Can you transcribe every line exactly and leave the pictures behind?

▽

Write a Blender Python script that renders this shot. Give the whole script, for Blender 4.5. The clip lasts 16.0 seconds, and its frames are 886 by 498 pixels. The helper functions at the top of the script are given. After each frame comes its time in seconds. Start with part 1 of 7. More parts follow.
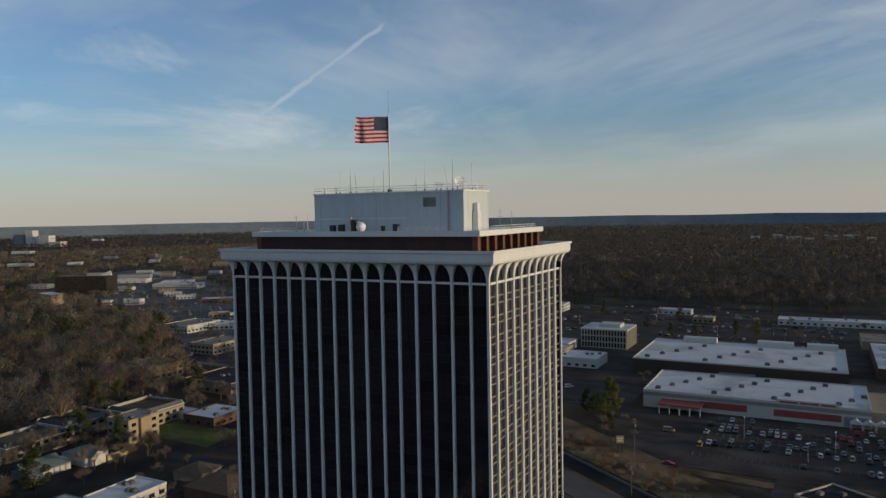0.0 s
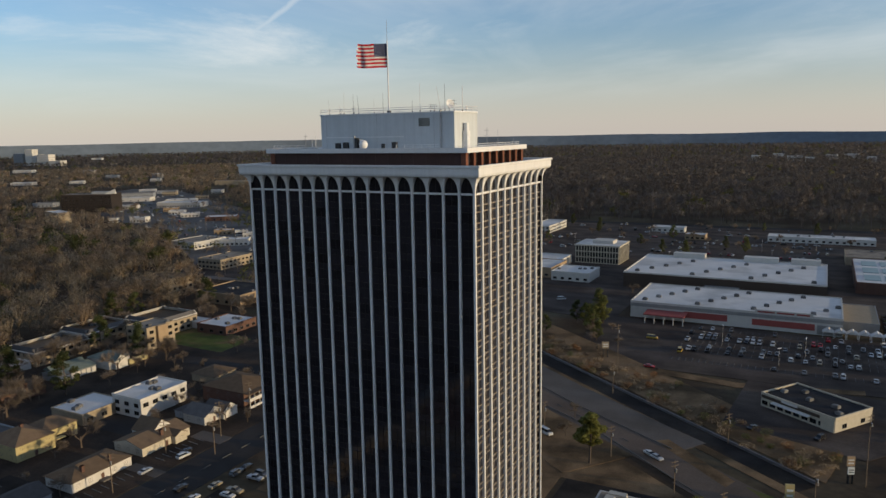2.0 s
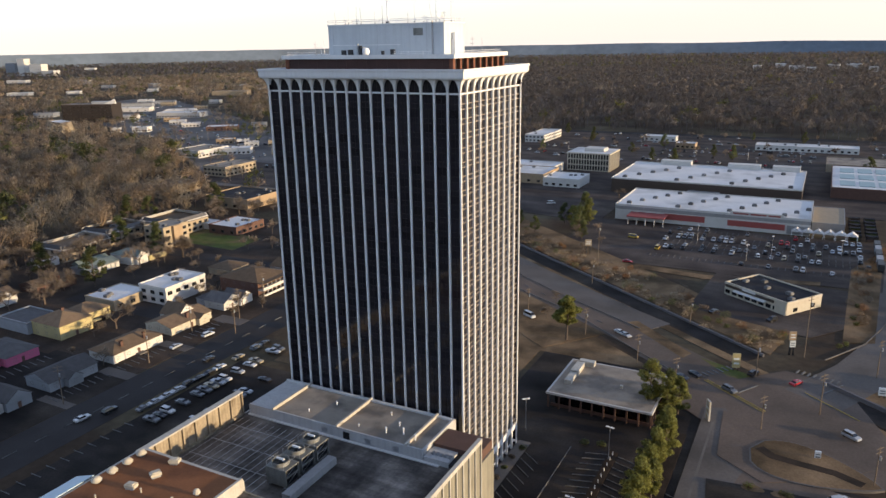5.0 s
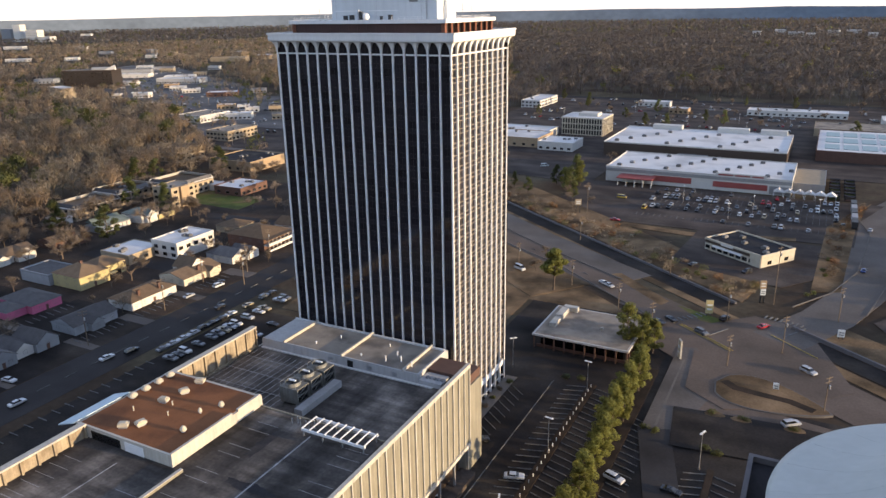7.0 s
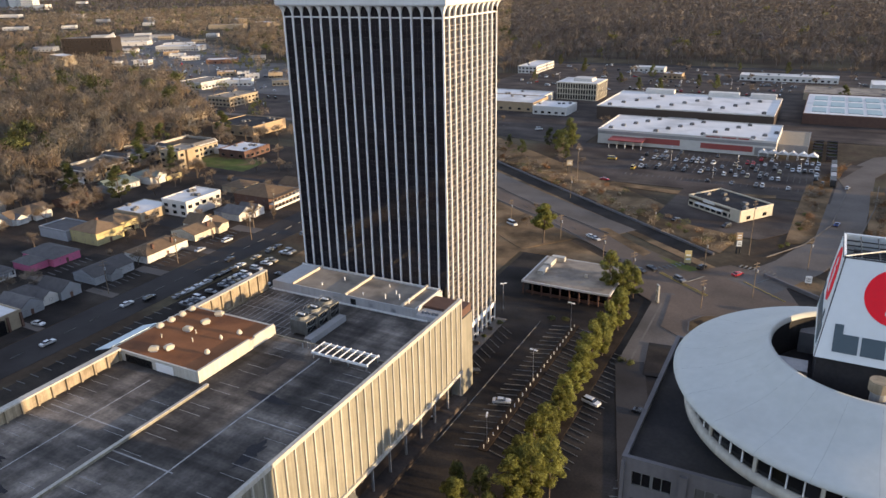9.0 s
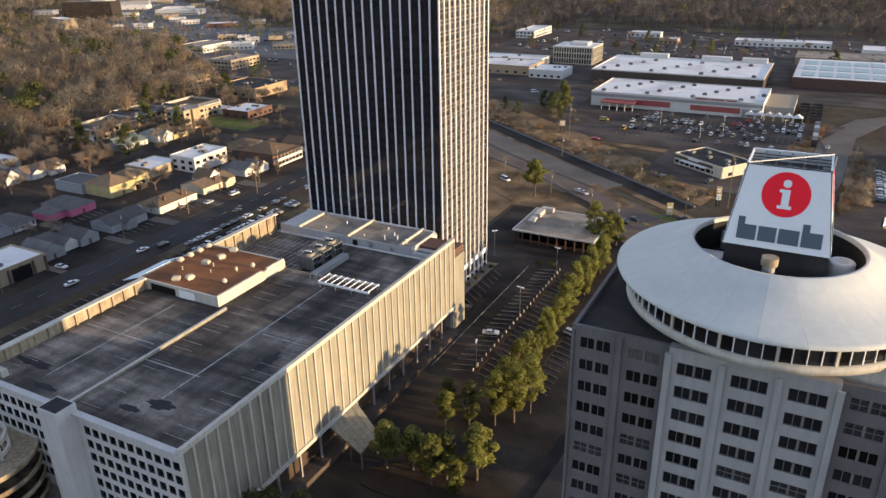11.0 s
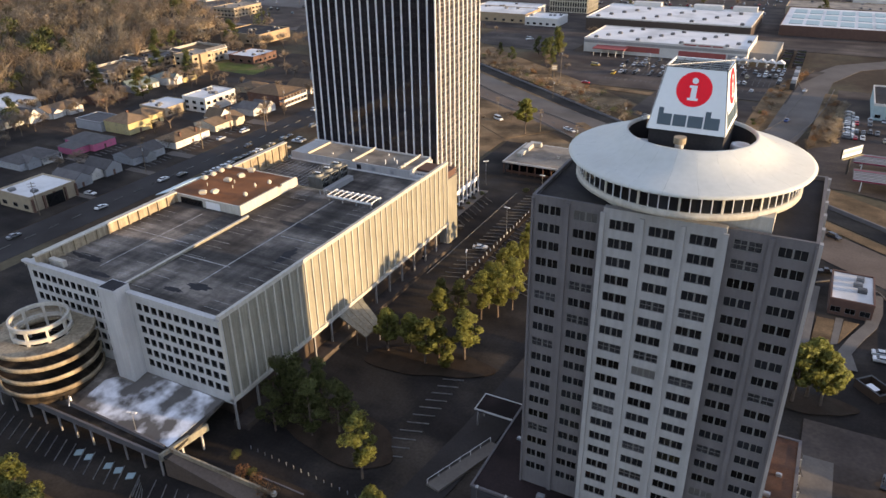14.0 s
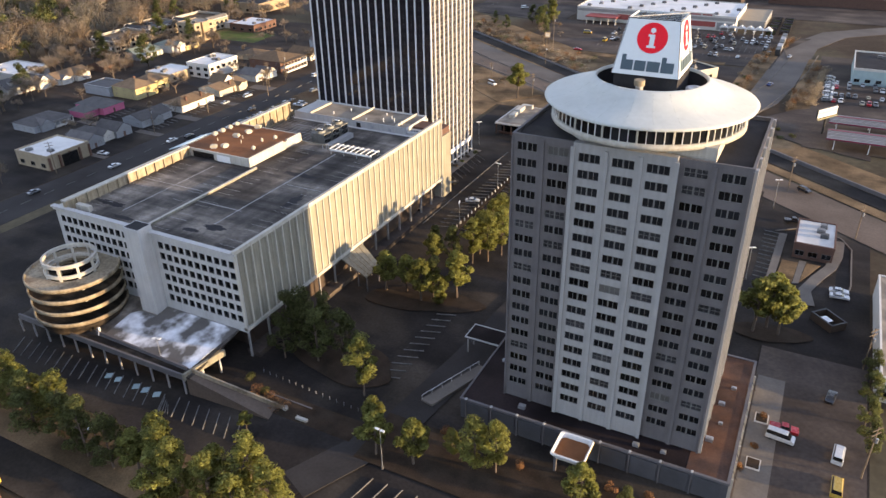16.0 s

△

- [Correct output]:
Write a Blender Python script that renders this shot. Give the whole script, for Blender 4.5. The clip lasts 16.0 seconds, and its frames are 886 by 498 pixels. The helper functions at the top of the script are given. After each frame comes its time in seconds. Start with part 1 of 7. More parts follow.
0.0 s
2.0 s
5.0 s
7.0 s
9.0 s
11.0 s
14.0 s
16.0 s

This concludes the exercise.